- [Written instruction] Transcribe the whole listing below without changing a word, but leave out every image.

- [Collected data]
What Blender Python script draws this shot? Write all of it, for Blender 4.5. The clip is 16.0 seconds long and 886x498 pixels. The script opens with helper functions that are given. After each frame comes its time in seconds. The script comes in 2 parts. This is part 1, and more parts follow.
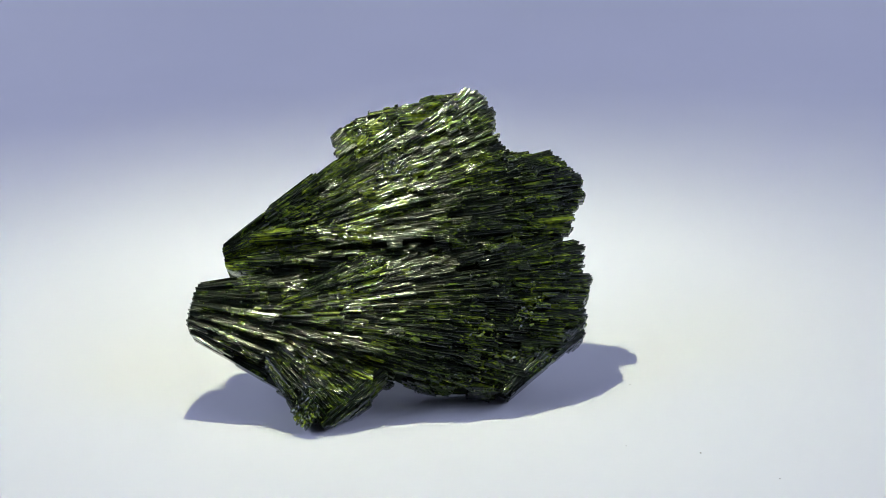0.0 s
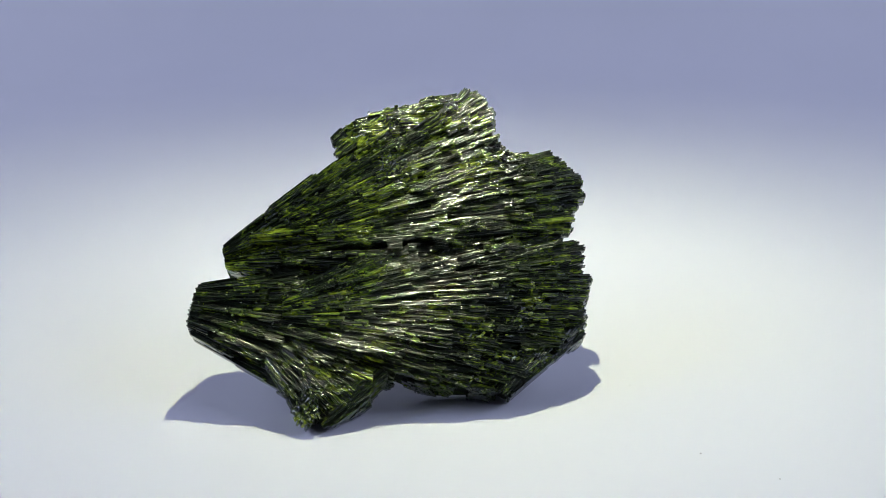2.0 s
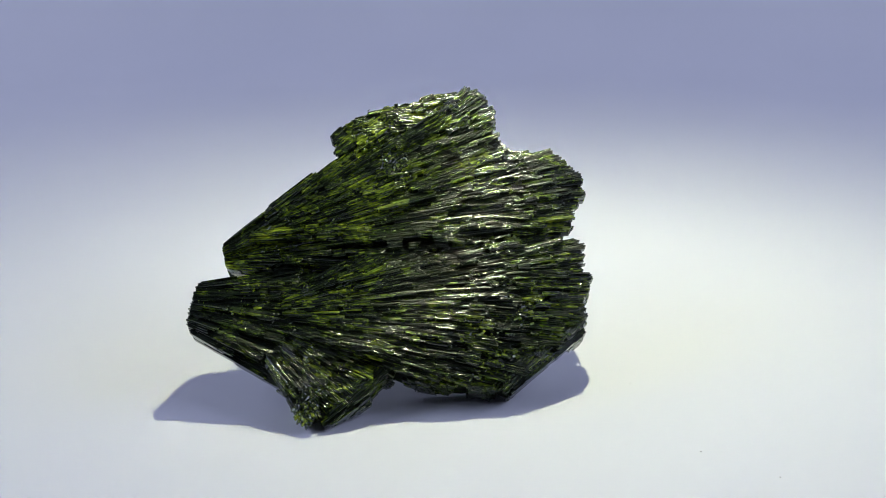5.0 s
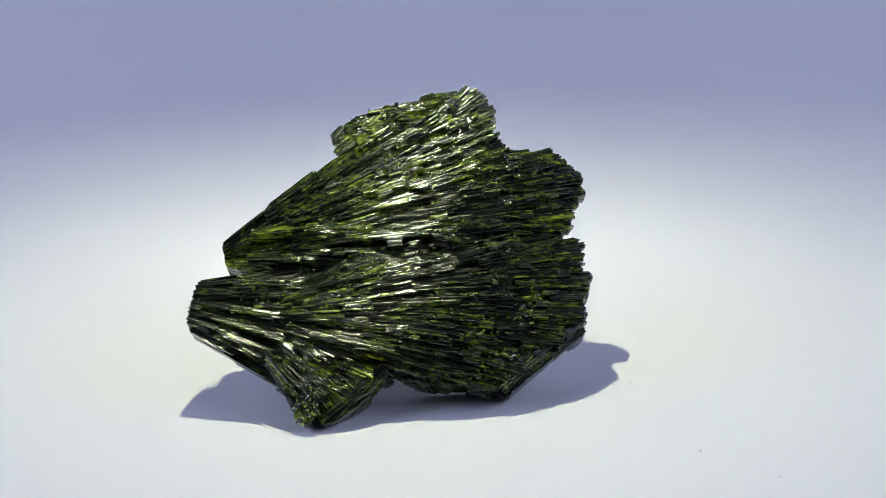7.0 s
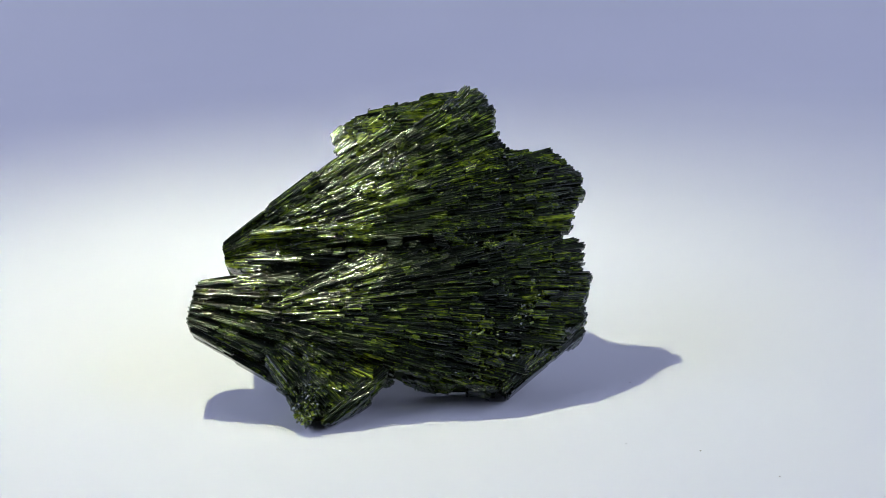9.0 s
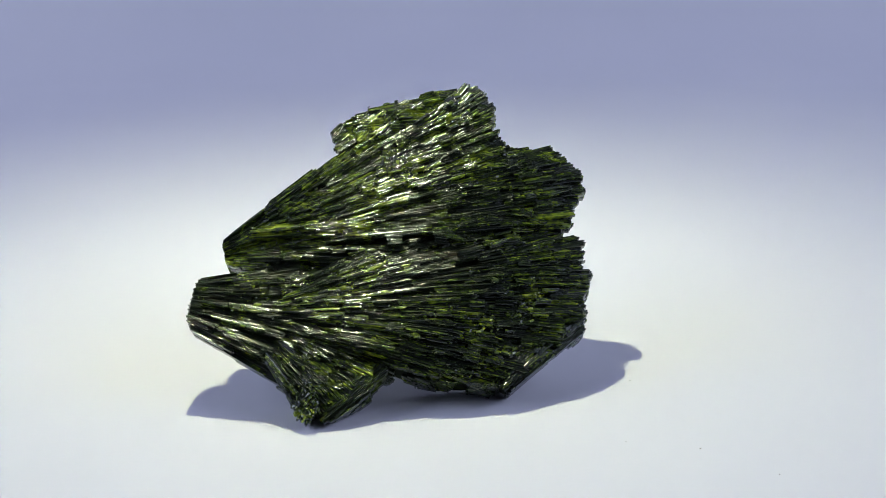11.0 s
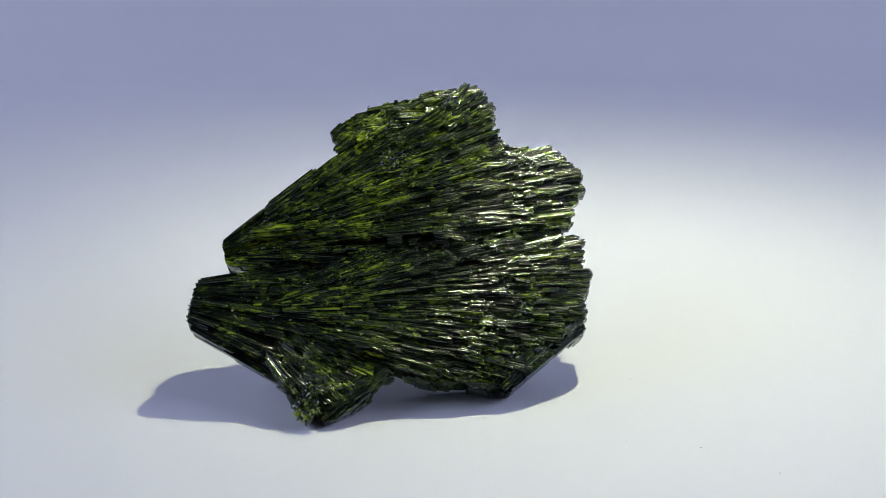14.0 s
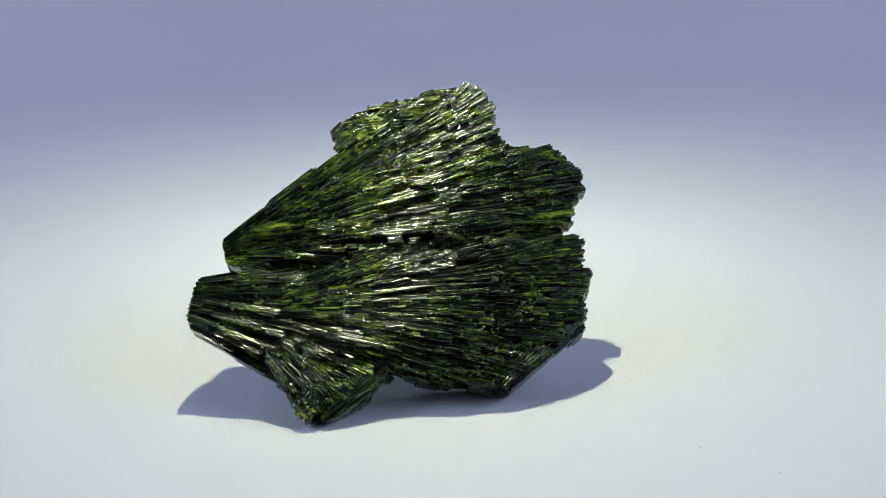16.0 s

- [Exercise response]
What Blender Python script draws this shot? Write all of it, for Blender 4.5. The clip is 16.0 seconds long and 886x498 pixels. The script opens with helper functions that are given. After each frame comes its time in seconds. The script comes in 2 parts. This is part 1, and more parts follow.
0.0 s
2.0 s
5.0 s
7.0 s
9.0 s
11.0 s
14.0 s
16.0 s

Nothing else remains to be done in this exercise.